Everyone has the intellectual skills to successfully choose stocks to your portfolio. However, this stock picking requires an in-depth analysis of each stock. Such an analysis may take quite a while and involve reading financial data, some mathematical calculations, time and effort that many investors do not wish to dedicate. However, there are also passive investment options to earn from investing in stocks without the need for deep accounting skills, and with little time spent analyzing companies. The most important thing is that you choose the right way for you.
Benjamin Graham, the father of Value Investing, presented in his excellent book “The Intelligent Investor”, the two wise investment paths that you have:
1. Dynamic management of a more focused portfolio based on selecting investment ideas after conducting thorough research on each idea.
2. Building a fixed (or less dynamic) portfolio which is managed automatically and does not require any special effort to manage it. This is similar to a pilot switching the auto-pilot on and is the strategy that fits most investors.
The first approach is active since it requires time and energy from the investor, while the second strategy is passive and doesn’t require any effort at all. Each approach has its own difficulty: while the active strategy is intellectually demanding and requires time, the passive strategy is easy to apply but is much more emotionally difficult to hold on. Let’s examine the two strategies to better understand which is best for you.
The passive investor and the automatic stock portfolio
If you do not have the time or the will to deal with numbers and financial data, you are probably a passive investor, thus the passive approach will be the most suitable for you.
In such a case, it is best that you stay away from conducting financial analysis or valuations of companies. You must concentrate on building a diversified investment portfolio that you will maintain over the years regardless of the market conditions. One option for a passive portfolio is by using an Exchange Traded Funds (ETF). An ETF is a basket of stocks that are imitating one of the indices in the market (e.g. the PowerShares QQQ ETF tracks the Nasdaq 100 Index, which contains the 100 largest technological companies in the US).
The passive portfolio should be build of few ETFs that copy the behavior of various stock indices around the world. One investment strategy that can be used here is the Dollar Cost Averaging strategy, in which you buy more units from your ETFs in a constant amount of money each month, and thus increase your investment.
Another method that may be adequate for the passive investor is by using an automatic value-investing strategy, such as Graham’s Net-Net strategy. These strategies are based on choosing 25-30 winning stocks of companies that have strong balance sheet but for some temporary negative reason are traded at low valuation. Each stock is usually held for 1 year and then replaced by a new winning stock. This method is passive since the choice of shares in the portfolio does not require in-depth analysis, but is done by quick selection of shares that meet a few simple criteria.
If you chose to go the passive way, you do not have to devote too much effort to studying the next three lessons (although they may be interesting for you) which discuss the financial reports and analyzing the value of companies.

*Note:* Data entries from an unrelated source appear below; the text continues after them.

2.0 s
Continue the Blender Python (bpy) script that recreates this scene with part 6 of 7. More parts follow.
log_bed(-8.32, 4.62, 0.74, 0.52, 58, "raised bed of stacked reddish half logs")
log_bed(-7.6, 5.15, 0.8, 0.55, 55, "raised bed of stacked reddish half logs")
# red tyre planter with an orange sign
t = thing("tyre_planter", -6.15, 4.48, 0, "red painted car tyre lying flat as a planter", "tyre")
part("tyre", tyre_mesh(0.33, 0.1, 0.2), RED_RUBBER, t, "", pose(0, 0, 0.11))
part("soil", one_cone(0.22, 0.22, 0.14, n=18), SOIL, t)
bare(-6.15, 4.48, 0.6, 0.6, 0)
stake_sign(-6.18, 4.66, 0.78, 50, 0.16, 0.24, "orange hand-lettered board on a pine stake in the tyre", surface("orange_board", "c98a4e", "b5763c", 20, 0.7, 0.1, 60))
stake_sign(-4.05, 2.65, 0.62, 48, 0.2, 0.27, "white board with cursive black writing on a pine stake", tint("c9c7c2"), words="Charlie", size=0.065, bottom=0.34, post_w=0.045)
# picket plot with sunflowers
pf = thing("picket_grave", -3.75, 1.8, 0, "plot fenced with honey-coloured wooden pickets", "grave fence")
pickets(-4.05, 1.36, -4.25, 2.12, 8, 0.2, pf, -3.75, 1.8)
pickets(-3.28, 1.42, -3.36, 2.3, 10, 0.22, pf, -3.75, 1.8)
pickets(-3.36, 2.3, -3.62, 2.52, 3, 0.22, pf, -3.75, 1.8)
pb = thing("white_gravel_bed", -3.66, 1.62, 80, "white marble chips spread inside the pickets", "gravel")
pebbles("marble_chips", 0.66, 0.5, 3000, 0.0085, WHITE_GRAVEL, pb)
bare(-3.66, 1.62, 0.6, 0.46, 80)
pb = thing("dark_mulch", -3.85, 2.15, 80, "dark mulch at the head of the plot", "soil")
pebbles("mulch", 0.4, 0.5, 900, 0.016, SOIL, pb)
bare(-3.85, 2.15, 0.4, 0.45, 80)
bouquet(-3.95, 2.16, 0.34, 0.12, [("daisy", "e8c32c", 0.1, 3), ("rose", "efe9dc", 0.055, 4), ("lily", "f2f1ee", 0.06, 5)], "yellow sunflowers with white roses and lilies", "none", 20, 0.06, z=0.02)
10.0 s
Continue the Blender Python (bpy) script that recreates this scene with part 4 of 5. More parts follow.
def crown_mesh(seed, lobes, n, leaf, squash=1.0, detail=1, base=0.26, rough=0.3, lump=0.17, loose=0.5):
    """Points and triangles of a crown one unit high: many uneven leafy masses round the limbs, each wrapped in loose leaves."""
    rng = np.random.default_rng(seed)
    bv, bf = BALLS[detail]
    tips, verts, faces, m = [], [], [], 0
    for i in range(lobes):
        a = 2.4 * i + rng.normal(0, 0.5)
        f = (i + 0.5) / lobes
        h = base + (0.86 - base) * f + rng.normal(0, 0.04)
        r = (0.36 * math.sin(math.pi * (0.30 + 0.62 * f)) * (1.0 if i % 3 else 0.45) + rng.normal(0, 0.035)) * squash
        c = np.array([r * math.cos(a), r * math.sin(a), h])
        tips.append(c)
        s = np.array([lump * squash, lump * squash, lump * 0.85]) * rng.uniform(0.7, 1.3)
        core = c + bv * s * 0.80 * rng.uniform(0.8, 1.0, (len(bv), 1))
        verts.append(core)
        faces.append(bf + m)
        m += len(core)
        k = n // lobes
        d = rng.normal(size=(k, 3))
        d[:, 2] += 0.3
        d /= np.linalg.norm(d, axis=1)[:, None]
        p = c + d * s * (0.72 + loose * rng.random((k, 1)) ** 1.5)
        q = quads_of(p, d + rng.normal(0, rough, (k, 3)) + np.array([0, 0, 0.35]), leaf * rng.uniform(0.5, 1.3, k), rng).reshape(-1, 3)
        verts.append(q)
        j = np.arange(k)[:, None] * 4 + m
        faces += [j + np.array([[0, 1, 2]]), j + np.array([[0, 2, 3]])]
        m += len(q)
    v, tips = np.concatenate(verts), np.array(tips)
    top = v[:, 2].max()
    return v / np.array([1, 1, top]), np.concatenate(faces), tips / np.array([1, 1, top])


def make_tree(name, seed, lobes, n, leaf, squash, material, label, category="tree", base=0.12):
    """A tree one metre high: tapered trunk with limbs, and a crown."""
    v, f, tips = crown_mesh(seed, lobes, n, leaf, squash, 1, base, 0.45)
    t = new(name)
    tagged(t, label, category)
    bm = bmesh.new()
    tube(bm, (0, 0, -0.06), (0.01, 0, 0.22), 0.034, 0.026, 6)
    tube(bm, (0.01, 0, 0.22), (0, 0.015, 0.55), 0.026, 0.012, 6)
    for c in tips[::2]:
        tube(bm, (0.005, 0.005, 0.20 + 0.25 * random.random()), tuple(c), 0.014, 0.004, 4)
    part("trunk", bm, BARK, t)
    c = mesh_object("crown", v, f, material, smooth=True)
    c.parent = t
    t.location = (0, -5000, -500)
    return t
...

Alternatively, focus on the psychological aspect of investing and learn how to ignore market volatility and negative macro news that affect stock prices in the short term. This will help you to stick with your plan and succeed in the long term.
The active investor and the dynamic stock portfolio
In “active” we don’t mean day-trading; we mean active analysis of companies leading to decision of which stocks to buy to our portfolio, and later on decide when to sell them. If you have the time, the will and the knowledge that required for conducting this kind of deeper analysis of companies, then the active approach can be the smart and most rewarding thing for you. This approach is performed by Warren Buffett and all the most successful gurus in the world for years.

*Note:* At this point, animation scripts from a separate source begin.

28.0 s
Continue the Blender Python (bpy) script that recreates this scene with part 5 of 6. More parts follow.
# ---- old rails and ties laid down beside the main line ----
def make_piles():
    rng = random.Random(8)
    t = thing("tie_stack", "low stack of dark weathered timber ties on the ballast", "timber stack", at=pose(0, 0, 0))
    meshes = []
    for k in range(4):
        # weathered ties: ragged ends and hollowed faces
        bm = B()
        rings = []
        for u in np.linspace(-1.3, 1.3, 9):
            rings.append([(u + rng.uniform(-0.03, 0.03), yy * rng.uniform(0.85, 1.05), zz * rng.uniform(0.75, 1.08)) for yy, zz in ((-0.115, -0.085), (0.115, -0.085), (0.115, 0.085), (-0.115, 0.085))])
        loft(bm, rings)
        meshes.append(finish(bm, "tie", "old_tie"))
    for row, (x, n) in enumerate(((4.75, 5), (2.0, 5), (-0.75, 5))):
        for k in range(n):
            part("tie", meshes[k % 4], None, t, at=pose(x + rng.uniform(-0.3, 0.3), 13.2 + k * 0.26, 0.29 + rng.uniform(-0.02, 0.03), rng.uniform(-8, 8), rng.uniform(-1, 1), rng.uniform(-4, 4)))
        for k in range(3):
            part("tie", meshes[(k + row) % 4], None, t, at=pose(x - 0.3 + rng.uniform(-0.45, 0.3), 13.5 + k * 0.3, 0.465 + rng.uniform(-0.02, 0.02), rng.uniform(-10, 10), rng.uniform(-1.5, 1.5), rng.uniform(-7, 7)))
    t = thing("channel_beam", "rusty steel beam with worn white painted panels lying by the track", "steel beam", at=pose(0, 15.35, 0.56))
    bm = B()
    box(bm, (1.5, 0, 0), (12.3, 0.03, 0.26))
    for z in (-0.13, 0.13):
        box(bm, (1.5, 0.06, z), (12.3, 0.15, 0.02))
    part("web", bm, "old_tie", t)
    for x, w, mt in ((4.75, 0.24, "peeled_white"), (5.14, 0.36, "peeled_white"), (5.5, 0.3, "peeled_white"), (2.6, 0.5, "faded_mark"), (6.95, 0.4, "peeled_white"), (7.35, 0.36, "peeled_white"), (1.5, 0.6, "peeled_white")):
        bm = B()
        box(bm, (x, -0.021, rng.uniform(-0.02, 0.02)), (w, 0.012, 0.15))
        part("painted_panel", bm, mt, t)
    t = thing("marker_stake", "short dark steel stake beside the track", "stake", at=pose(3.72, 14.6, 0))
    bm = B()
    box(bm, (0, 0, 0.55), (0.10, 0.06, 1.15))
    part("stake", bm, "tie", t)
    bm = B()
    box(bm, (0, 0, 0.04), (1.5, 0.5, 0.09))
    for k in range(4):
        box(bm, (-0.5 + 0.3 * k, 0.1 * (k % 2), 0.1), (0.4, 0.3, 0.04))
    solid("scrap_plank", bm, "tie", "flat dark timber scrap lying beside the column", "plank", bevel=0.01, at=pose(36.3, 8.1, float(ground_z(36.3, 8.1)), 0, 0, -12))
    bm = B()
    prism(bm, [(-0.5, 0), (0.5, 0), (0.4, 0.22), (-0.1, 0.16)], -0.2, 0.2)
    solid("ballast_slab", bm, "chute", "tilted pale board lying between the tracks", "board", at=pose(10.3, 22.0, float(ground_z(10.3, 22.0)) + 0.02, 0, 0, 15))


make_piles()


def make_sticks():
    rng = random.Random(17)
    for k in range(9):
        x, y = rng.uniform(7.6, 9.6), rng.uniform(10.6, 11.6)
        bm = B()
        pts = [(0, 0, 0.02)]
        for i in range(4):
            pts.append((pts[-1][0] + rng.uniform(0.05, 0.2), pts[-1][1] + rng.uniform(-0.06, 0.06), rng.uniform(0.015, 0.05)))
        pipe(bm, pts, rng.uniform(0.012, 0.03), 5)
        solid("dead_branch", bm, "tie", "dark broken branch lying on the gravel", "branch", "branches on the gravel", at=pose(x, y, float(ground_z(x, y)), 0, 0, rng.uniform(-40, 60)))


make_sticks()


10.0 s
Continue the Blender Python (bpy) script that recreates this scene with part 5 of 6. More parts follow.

In contrast to the passive investor, active investors should spend a lot of time studying how to read and understand the financial statements of companies, read more reviews and articles about the company you are analyzing in order to better understand its type of activity, quality of management, competitiveness (sometimes refers as moat) and more.
You will need to learn valuation techniques such as Discount Cash Flow (DCF) valuation, which will be discussed later in this tutorial, and other valuation methods, so that you can assess the true value of the company. You will also need to be much more cautious and make sure that the stocks you buy into your more focused portfolio will be purchased at large discounts below their fair price, so that margin of safety will protect your purchases if they are misjudged. The active investment approach is definitely not easy to perform, but if you succeed it will reward you big-time.
Which method to choose?
Both passive and active strategies are equally wise and you can be successful investor in any way you choose. You can also choose a combination of passive and active methods and build a portfolio that is partly managed according to the passive principles and the other part will be managed dynamically according to the active way.
If you chose the passive way, try to keep it simple; use ETFs or stock selecting method based on constant set of criteria and adhere to these criteria over a long period of time regardless of the market conditions. If you choose to be an active investor, learn how to build and manage a focused stock portfolio, and choose the stocks for your portfolio only after you have thoroughly analyzed each one. Remember that your success lies mainly in choosing the right path for you, passive or active (and perhaps a combination of the two), and keep with it for many years, using logic and ignoring your emotions. This will lead you to success.